Give the data below again exactly as written, without its pictures.

— Start of Data —

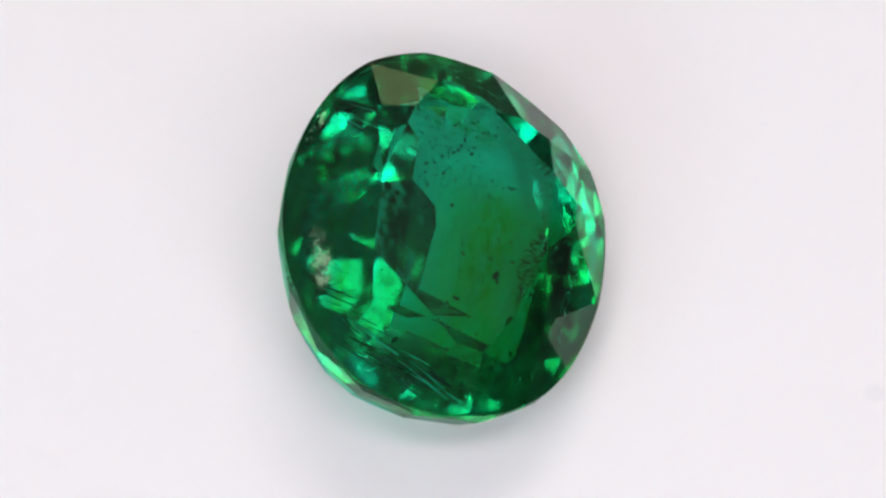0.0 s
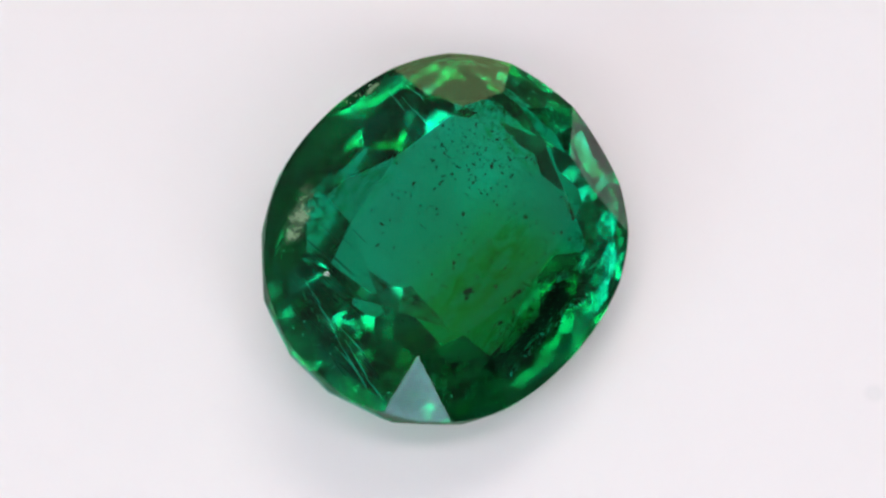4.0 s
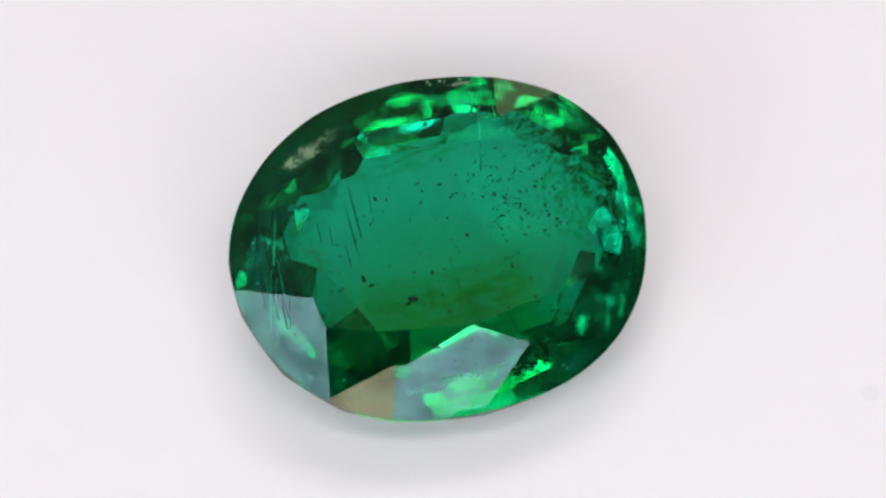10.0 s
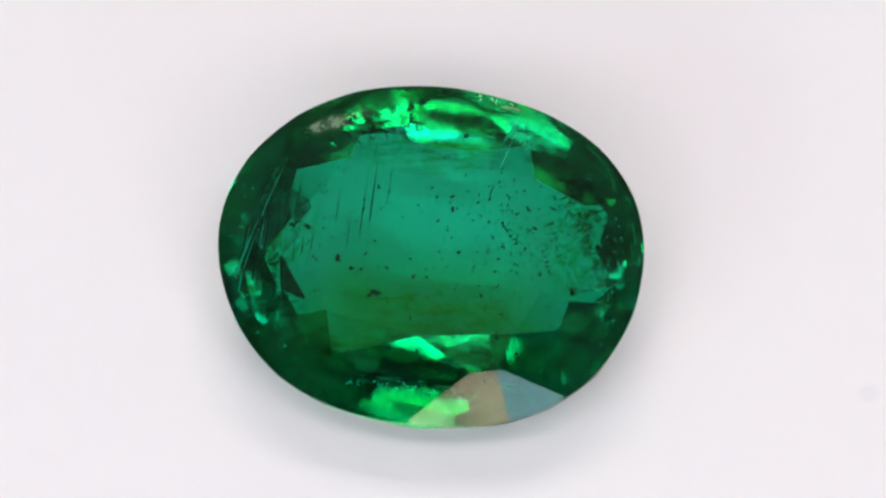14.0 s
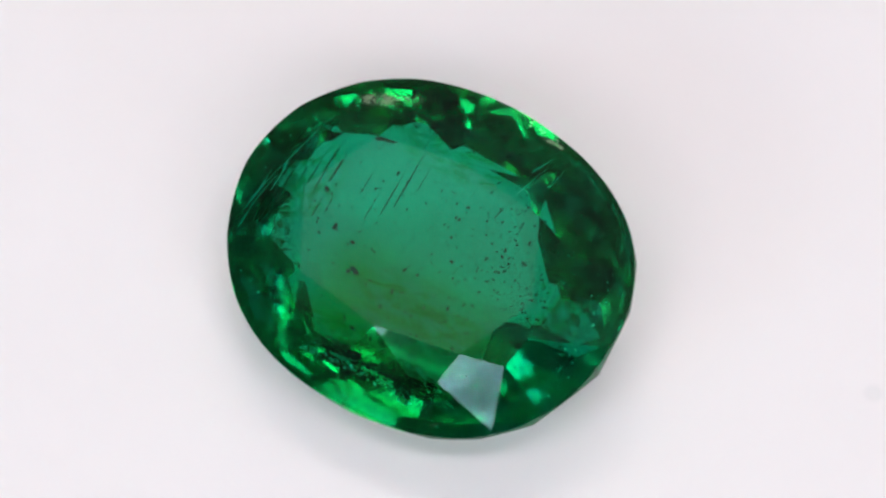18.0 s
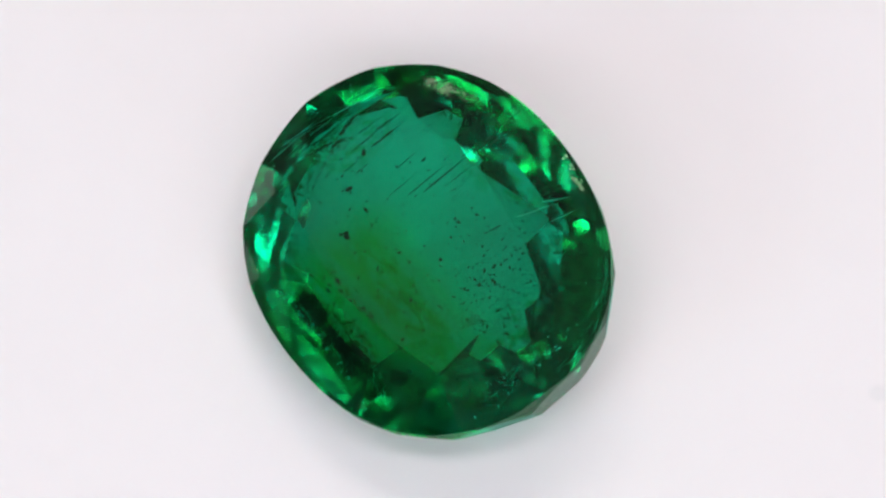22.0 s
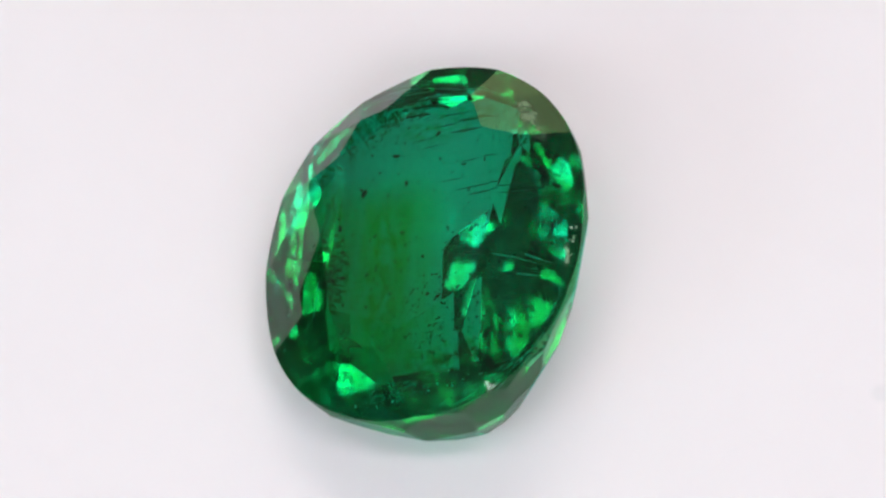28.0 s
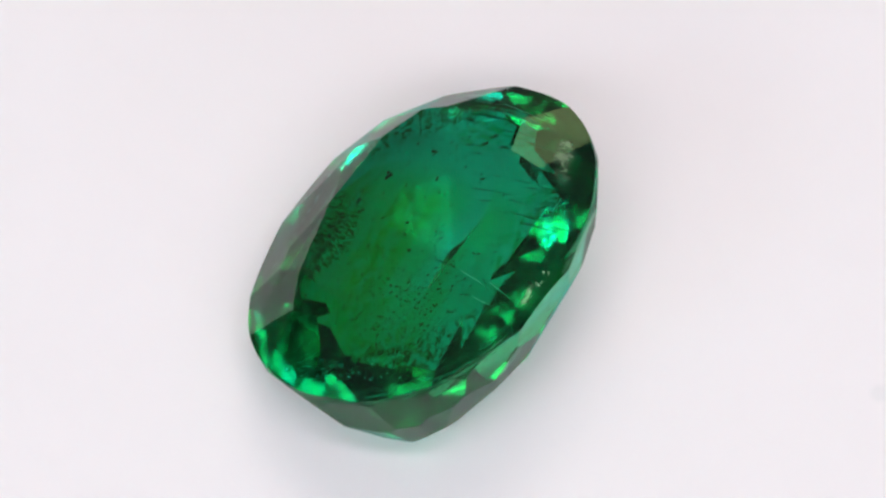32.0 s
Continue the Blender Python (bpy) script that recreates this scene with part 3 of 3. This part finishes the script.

— End of Data —

- **Response**
0.0 s
4.0 s
10.0 s
14.0 s
18.0 s
22.0 s
28.0 s
32.0 s
Continue the Blender Python (bpy) script that recreates this scene with part 3 of 3. This part finishes the script.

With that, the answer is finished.